New ATMs Emerge Following VASP Act Implementation
Bitcoin ATMs have been installed in major shopping malls across Nairobi shortly after Kenya's Virtual Assets Service Providers Act became effective on November 4, 2025. Machines branded "Bankless Bitcoin" were positioned alongside traditional banking kiosks in several prominent malls, providing local residents with cash-to-crypto services.
Regulatory Bodies Issue Warning on Unlicensed Operations
The Central Bank of Kenya and the Capital Markets Authority released a joint notice on November 18, cautioning that no cryptocurrency provider has yet received authorization to operate legally. Regulators clarified that neither agency has issued licenses to any Virtual Assets Service Provider (VASP) under the new legislation to conduct business in or from Kenya. Companies claiming to be authorized are operating without legal backing, according to the official statement.
Framework for Licensing Under Development
The National Treasury is currently in the process of developing the specific regulations that will govern the commencement of the licensing procedures. The VASP Act established a formal framework for licensing entities such as wallet operators, exchanges, custodians, and other cryptocurrency platforms. Under this law, the Central Bank of Kenya will oversee payment and custody functions, while the Capital Markets Authority will regulate investment and trading activities.

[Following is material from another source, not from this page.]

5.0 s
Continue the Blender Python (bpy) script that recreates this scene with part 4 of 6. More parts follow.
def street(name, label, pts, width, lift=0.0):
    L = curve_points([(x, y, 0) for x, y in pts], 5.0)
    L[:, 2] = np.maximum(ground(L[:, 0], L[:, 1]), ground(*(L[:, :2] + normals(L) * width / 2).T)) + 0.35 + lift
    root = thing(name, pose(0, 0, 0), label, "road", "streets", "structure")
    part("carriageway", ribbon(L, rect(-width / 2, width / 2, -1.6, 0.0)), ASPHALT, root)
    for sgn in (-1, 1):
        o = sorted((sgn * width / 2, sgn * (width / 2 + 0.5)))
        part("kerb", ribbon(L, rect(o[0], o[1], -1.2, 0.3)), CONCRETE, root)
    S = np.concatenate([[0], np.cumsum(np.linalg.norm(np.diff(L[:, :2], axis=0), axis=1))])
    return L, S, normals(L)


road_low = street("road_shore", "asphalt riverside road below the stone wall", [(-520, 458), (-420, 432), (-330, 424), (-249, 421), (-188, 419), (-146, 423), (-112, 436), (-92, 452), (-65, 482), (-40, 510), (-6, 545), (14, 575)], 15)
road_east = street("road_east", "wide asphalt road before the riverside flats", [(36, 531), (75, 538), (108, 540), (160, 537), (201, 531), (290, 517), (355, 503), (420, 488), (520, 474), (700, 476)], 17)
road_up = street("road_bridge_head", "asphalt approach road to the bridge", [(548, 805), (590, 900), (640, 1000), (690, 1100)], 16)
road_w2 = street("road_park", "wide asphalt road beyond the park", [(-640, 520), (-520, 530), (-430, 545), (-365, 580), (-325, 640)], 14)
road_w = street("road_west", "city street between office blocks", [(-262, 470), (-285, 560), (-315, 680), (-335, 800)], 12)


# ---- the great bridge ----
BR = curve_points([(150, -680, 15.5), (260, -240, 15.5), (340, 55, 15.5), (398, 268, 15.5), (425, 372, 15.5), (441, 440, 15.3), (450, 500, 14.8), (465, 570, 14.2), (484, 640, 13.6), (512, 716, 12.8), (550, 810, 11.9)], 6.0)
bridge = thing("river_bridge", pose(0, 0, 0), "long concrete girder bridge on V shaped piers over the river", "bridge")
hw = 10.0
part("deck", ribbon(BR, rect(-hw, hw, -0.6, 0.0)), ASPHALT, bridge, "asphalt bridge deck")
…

Significance of the Regulatory Gap for Crypto Businesses
The emergence of Bitcoin ATMs before the formal licensing procedures are in place presents immediate compliance challenges for the cryptocurrency industry. The Kenyan crypto market is reported to handle approximately $20 million in daily transactions. The new law places legal accountability on crypto firms for the prevention of money laundering and terrorism financing activities.
This situation highlights the inherent tension between the rapid deployment of cryptocurrency infrastructure and the readiness of regulatory frameworks. The installation of these machines in mainstream retail spaces while their operators lack proper authorization places both businesses and consumers in a state of legal ambiguity.
The timing of these developments is critical for Kenya's broader objectives of establishing clear oversight for the cryptocurrency sector. The VASP Act mandates stringent fit-and-proper checks for company directors, customer verification protocols, and the mandatory reporting of suspicious transactions. Without active licensing processes, these essential requirements cannot be effectively enforced against businesses that are currently operating.
Implications for the African Crypto Market
Kenya's regulatory challenges are indicative of broader trends observed across Sub-Saharan Africa's rapidly expanding cryptocurrency sector. On-chain value within the region saw a substantial surge, exceeding $205 billion between July 2024 and June 2025. As of October 2025, the region has emerged as the third-fastest-growing cryptocurrency market globally.
Kenya is now among countries like South Africa and Nigeria that are actively working to regulate digital asset platforms. South Africa officially recognized crypto assets as financial products under its Financial Advisory and Intermediary Services (FAIS) Act in 2022, allowing regulators a period to develop enforcement mechanisms. Nigeria has enacted investment and securities laws that include provisions for licensing cryptocurrency exchanges. Ghana's central bank anticipates the implementation of comprehensive crypto regulations by the end of 2025.
The situation in Kenya exemplifies how technological infrastructure can advance more rapidly than regulatory capacity. Reports indicate that Bitcoin usage has seen significant growth in lower-income areas, such as Kibera, where residents are utilizing Bitcoin as a primary banking alternative. The co-founder of AfriBit Africa, Ronnie Mdawida, has stated that Bitcoin enables residents to store value without the need for extensive documentation or banking paperwork.
This regulatory vacuum also raises significant concerns regarding consumer protection and the prevention of financial crimes. Kenya remains under the watchful eye of the Financial Action Task Force and is under pressure to modernize its financial systems. The coming months will be crucial in determining whether Kenya can transition effectively from legislation to licensing, thereby managing the cryptocurrency sector competently. The nation's approach to this challenge may establish important precedents for how other East African countries navigate the balance between fostering innovation and ensuring robust oversight.